When many of us we were in school, science and math may have been considered difficult and possibly even boring. However, for students in Hernando County these subjects are considered fun and interesting because of the STEAM (Science, Technology, Engineering, Arts and Math) program that is promoted here.
On Wednesday, Nov. 13, 2019 children and their parents got to experience hands-on activities in these areas thanks to the STEAM Festival held at Nature Coast Technical High School. Five schools – Brooksville Elementary, West Hernando Middle School, Explorer K-8, Deltona Elementary and Fox Chapel Middle School – along with some local companies and organizations, set up exhibits and headed up activities. Some of the companies and organizations participating were Baycare Behavioral, Hernando County Public Library and Chinsegut Conservation Center. Children from pre-Kindergarten through eighth grade were invited to attend.
The Parent Academy of Hernando County Schools coordinated the event. This organization is comprised of six professional women – Ivette Mendoza, Kelly Gormley, Beth Zacharias, Shelby Santos, Luisa Bonilla Arroyo and Rachelle Pinder.
Ms. Mendoza, Coordinator of Family and Community Engagement, explained, “Our goal for the STEAM Fest was to expose children to the areas of Science, Technology, Engineering, the Arts and Math.”
“The mission of the Parent Academy is to provide training for families to better help their children academically. We also have other training in areas of social and emotional adjustment. For example, we do the Grandparents Raising Grandchildren summit that provides resources for our grandparents,” she added.
There are currently two Parent Academy community centers. One is located at Fox Chapel Middle School and one on Varsity Drive (near the school board building) just opened on Nov. 20. They house a wide variety of resources for parents and students. Classes and workshops are also held there.
Beth Zacharias, Parent Academy Liaison, stated, “At these centers we are linking parents with community organizations such as NAMI (National Alliance on Mental Illness). Regions Bank comes in and does economics for high school students.”
At Wednesday evening’s STEAM Fest, there were activities to interest and challenge children of all ages. For example, Channel 13 Fox Network meteorologist Tyler Eliasen demonstrated how hail is formed using a hair dryer and a ping pong ball.
Shannon Durling and Debbie Hubert, forensic technicians with the Hernando County Sheriff’s Office, showed how fingerprints are identified using magnetic powder. The children placed their fingertips on a sheet of white paper, then brushed the magnetic powder on the paper and the fingerprints appeared like magic.
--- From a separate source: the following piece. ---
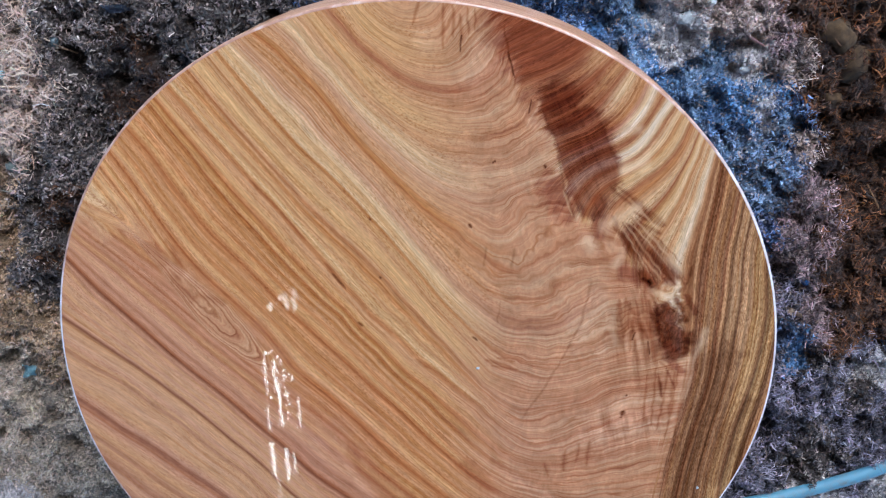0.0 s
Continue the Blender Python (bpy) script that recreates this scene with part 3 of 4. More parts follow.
    m.done(Base_Color=colour, Roughness=m.range(film, 0.3, 0.7, 0.45, 0.58), Specular_IOR_Level=0.0,
           Coat_Weight=m.range(film, 0.3, 0.75, 1.0, 0.75), Coat_Roughness=0.004, Coat_IOR=1.45,
           Normal=m.bump(thin, 0.1, 0.0006), Coat_Normal=m.bump(relief, 0.021, 0.0008))
    return m.mat


def wood_edge():
    m = Nodes("oiled_wood_edge")
    x, y, z = m.split(m.object_place())
    turn = m.math("ARCTAN2", y, x)
    around = m.vec(m.math("MULTIPLY", x, 5), m.math("MULTIPLY", y, 5), m.math("MULTIPLY", z, 95))
    grain = m.noise(around, 1.0, 4, 0.6, 0.5)
    fine = m.noise(m.vec(m.math("MULTIPLY", turn, 26), m.math("MULTIPLY", z, 520), 0.0), 1.0, 4, 0.7)
    colour = m.ramp(grain, [(0.3, srgb(144, 92, 62)), (0.42, srgb(190, 138, 102)), (0.52, srgb(224, 182, 150)), (0.6, srgb(192, 140, 106)), (0.7, srgb(154, 100, 70))])
    colour = m.tone(colour, m.range(fine, 0.3, 0.7, 0.58, 1.18))
    return m.done(Base_Color=colour, Roughness=0.45, Coat_Weight=0.4, Coat_Roughness=0.15, Normal=m.bump(fine, 0.15, 0.001))


def wood_arris():
    """The sanded, worn and lacquered rounding of the rim, with painted sky gleam."""
    m = Nodes("worn_gleaming_rim")
    at = m.place()
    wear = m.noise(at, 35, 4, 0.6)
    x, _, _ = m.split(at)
    # wear and sky gleam in one whitish colour, strongest at left and right
    paleness = m.math("ADD", m.math("ADD", m.range(x, 0.40, 0.53), m.range(x, -0.55, -0.59)), m.range(wear, 0.3, 0.7, -0.25, 0.25), clamp=True)
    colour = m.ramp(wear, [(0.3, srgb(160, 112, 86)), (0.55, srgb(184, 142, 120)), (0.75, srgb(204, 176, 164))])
    colour = m.mix(paleness, colour, m.ramp(wear, [(0.3, srgb(206, 196, 196)), (0.7, srgb(232, 230, 236))]))
    return m.done(Base_Color=colour, Roughness=0.45, Coat_Weight=1.0, Coat_Roughness=0.1)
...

Joe Sede, a retired teacher, was in charge of the flight simulator. Children sat in front of the simulator and got a realistic sensation of flying a jet.. One boy, whether intentional or not, even did acrobatics, making the plane fly upside down and sideways.
At another station, children got to test the aerodynamics of different objects. Prior to shooting a pom-pom and then a bottle cap from a catapult made of popsicle sticks, they estimated which one would travel the furthest. Then, using a tape measure laid down on the floor, they measured the distance traveled by each one and compared the figures.
One of the most popular activities, judging by the crowd gathered around the table, was the butter “churning.” Heavy cream was poured into a container and then the children shook it for several minutes until the cream solidified into butter. Afterwards they got to eat a piece of bread smeared with their own homemade butter.
For Chris Myers, a fourth grader at Brooksville Elementary School this was his favorite.
“The most fun activity tonight was making butter. I had to shake the container for about seven minutes. This is my third time coming to the STEAM Fest,” Chris remarked.
Second grader Natalie Cannon, also a Brooksville Elementary student commented, “The spray painting was the most fun thing I did here. I liked it because you got to make a picture and take it home. I also learned about weather.”
The STEAM festival showcased two very important programs in Hernando County schools. The Parent Academy is helping parents become more involved in their children’s academic life thereby creating a more successful and rewarding experience for the students. The STEAM program is teaching children that Science and Math can be fun, while Technology and Engineering aren’t just for “brainiacs.” They are also learning to appreciate the Arts, as well. Because of the STEAM program it is probable that many Hernando County students will go on to pursue careers in these fields.